6. Responsibility for your work
- You are responsible for anything that occurs under your account login.
- If a service is being used for assessment purposes, then you are responsible for backing up your work. You should back up your work on a regular basis, whenever you make significant additions, contributions or alterations to the site, and at the point where you submit the work for assessment. In fact, it is good practice to back up your work on any site, even it it is not being assessed.
- If the service has been used for assessment purposes, then upon completion of the unit, your work will be kept for a minimum period in order to satisfy University regulations, procedures and policies. If you wish to add to or develop your site after the assessment due date, you must provide the unit convenor with a dated electronic backup of the site on the due date. If you do this, you may then continue to work on your site upon completion of the course. If you do not do this, you may not work on your site until after the prescribed period unless a dated ‘restore to previous version’ function is available on the site.
- If a service is being used for assessment purposes, your work will be date stamped, meaning that any changes made to your site after the due date will be noted. You are responsible for ensuring that your account’s timezone is correct.
- Work generated under any particular login will be attributed to that login. For example, if you are working with another student and your work appears under that student’s login, then you will not be recognised as the author of that work. You need to make sure that your work appears under your own login. You cannot claim to be the author of work done under another student’s login.
7. Teacher’s notes
On my part, I have made every effort to choose service providers that
- I believe provide fair Terms of Service that are likely to be acceptable to you.
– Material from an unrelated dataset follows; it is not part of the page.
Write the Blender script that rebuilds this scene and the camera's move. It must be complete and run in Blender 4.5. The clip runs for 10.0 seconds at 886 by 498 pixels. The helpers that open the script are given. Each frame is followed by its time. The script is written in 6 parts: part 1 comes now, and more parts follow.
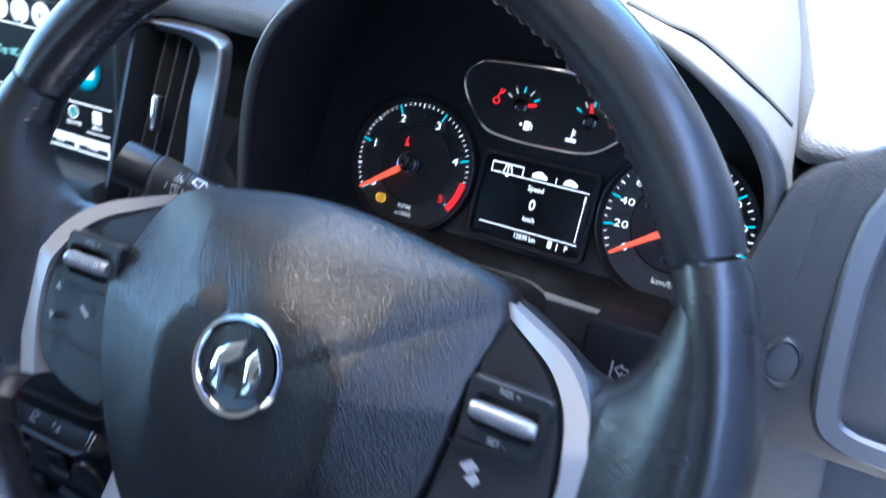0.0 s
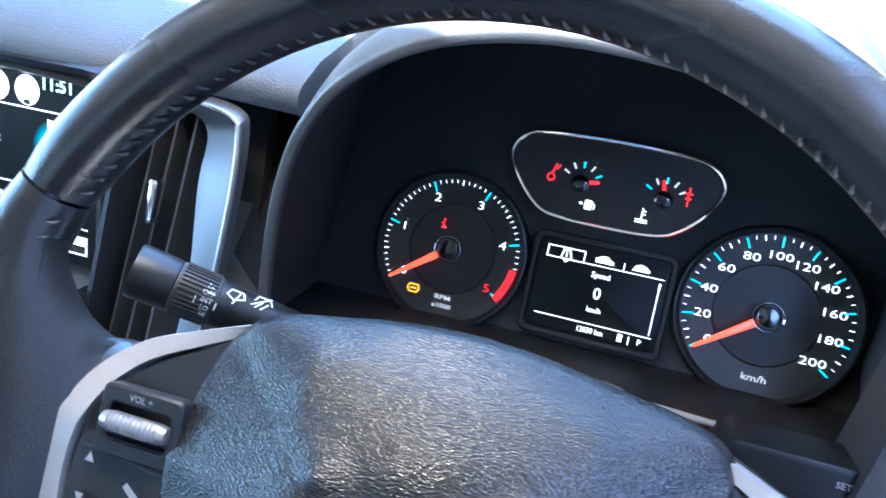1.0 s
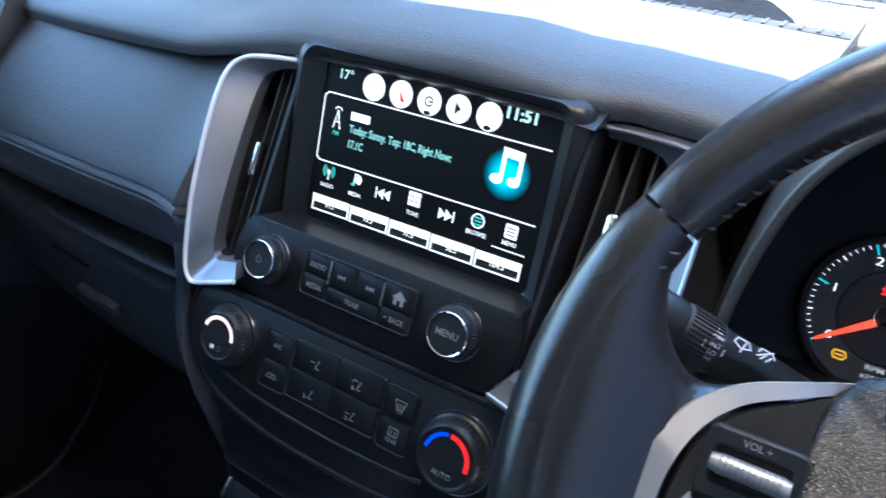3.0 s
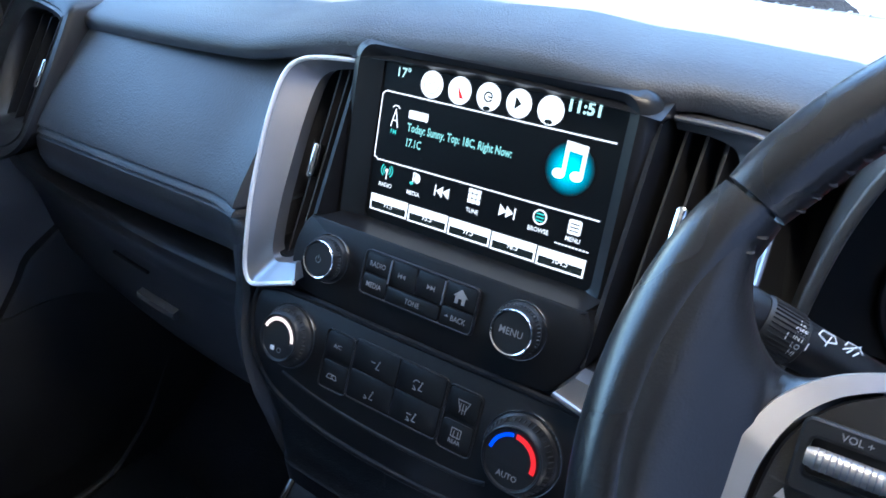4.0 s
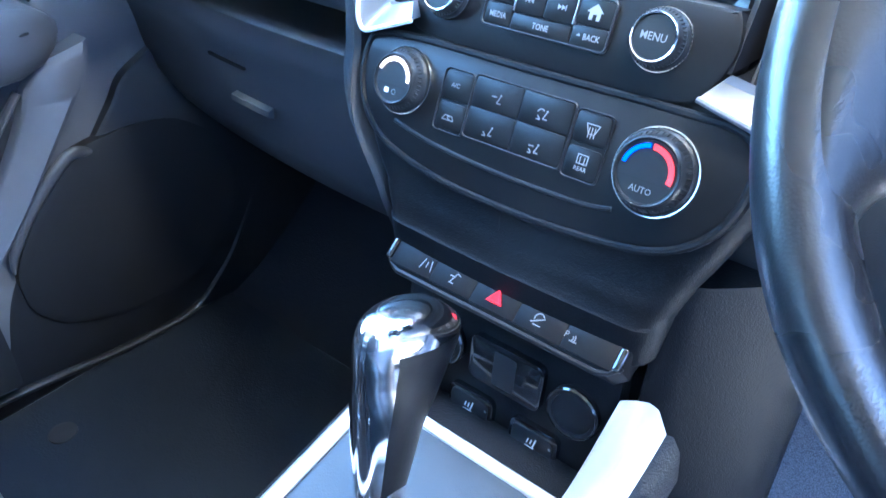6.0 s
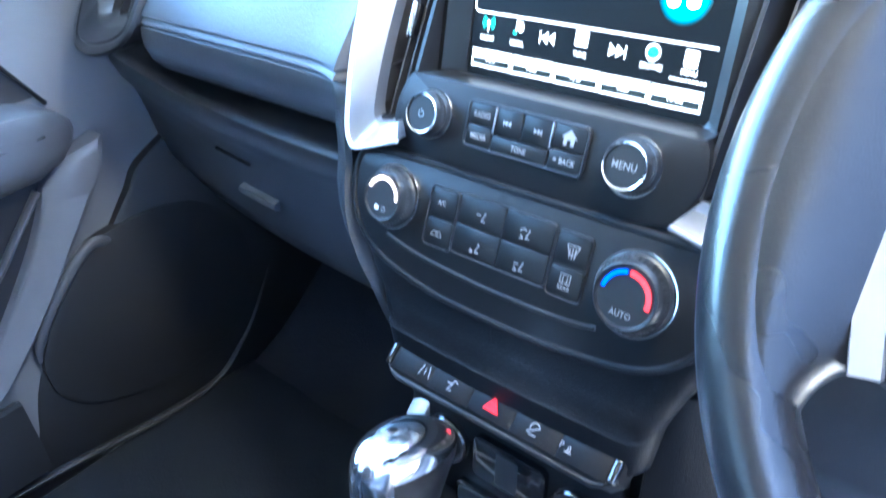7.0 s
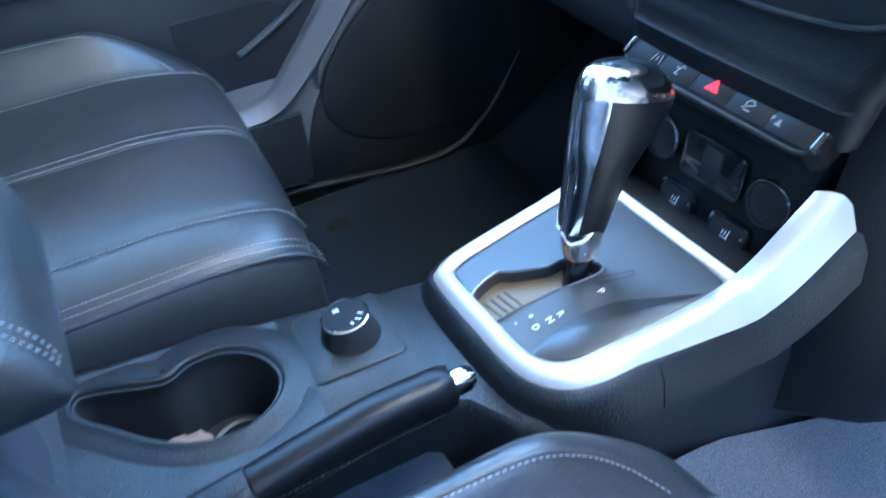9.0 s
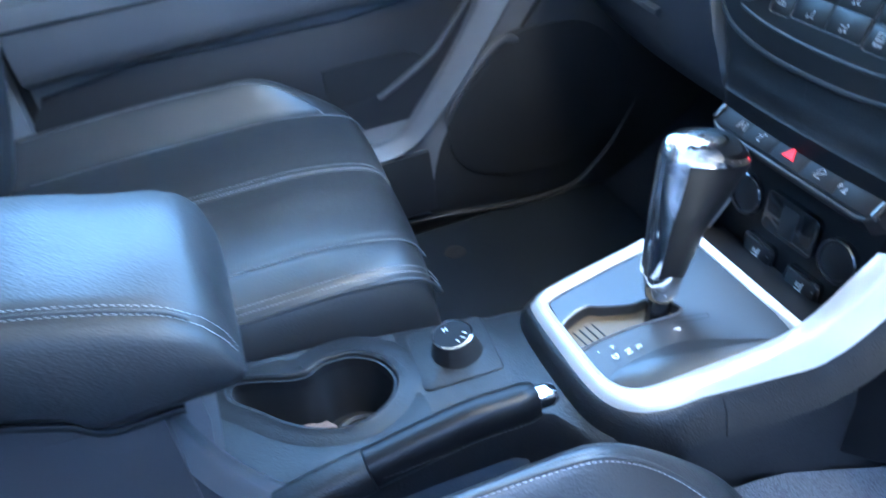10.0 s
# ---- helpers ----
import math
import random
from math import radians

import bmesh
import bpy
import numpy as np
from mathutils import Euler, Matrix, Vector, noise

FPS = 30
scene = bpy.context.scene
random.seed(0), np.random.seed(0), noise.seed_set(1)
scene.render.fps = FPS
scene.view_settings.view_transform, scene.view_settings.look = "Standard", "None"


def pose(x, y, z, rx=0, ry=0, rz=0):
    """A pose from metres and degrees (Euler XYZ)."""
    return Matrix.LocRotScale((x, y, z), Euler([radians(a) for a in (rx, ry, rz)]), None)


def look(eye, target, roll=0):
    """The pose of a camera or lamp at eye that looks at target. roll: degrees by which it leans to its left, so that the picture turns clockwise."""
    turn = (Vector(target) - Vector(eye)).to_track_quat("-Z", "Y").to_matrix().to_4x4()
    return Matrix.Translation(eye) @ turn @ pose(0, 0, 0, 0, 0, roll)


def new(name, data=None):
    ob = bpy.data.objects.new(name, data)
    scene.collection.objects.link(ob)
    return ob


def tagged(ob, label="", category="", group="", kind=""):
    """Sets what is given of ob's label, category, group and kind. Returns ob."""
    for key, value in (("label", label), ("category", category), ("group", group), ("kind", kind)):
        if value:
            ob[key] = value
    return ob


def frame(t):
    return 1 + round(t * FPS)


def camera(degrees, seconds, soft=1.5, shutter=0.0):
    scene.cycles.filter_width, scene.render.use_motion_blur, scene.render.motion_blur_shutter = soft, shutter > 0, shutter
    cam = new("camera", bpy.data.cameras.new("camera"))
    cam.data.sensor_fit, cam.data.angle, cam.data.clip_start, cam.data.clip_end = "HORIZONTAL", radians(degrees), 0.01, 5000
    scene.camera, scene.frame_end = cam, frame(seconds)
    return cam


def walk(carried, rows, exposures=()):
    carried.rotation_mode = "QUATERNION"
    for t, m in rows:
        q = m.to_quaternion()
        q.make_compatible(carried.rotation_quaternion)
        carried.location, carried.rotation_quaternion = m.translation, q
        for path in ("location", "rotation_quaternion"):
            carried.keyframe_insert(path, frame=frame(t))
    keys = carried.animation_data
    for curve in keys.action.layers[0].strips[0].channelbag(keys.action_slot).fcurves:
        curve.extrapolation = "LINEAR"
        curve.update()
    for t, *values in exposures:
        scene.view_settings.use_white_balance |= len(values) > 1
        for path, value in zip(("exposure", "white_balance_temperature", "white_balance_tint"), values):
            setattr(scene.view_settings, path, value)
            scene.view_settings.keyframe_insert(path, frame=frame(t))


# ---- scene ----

This means that I have tried where possible to choose service providers that let you retain both copyright and rights to your intellectual property. I have tried where possible to choose service providers that give you a large degree of control over how much and what type of your personal information is displayed.
- Allow you to backup your material.
- Are normally stable, available, reliable, have a good reputation and that have strong online communities built around them.
I have also
- Provided as much useful information about how to protect your data online as I can.
This information was developed using the University of Edinburgh’s Guidelines for Using External Web 2.0 Services.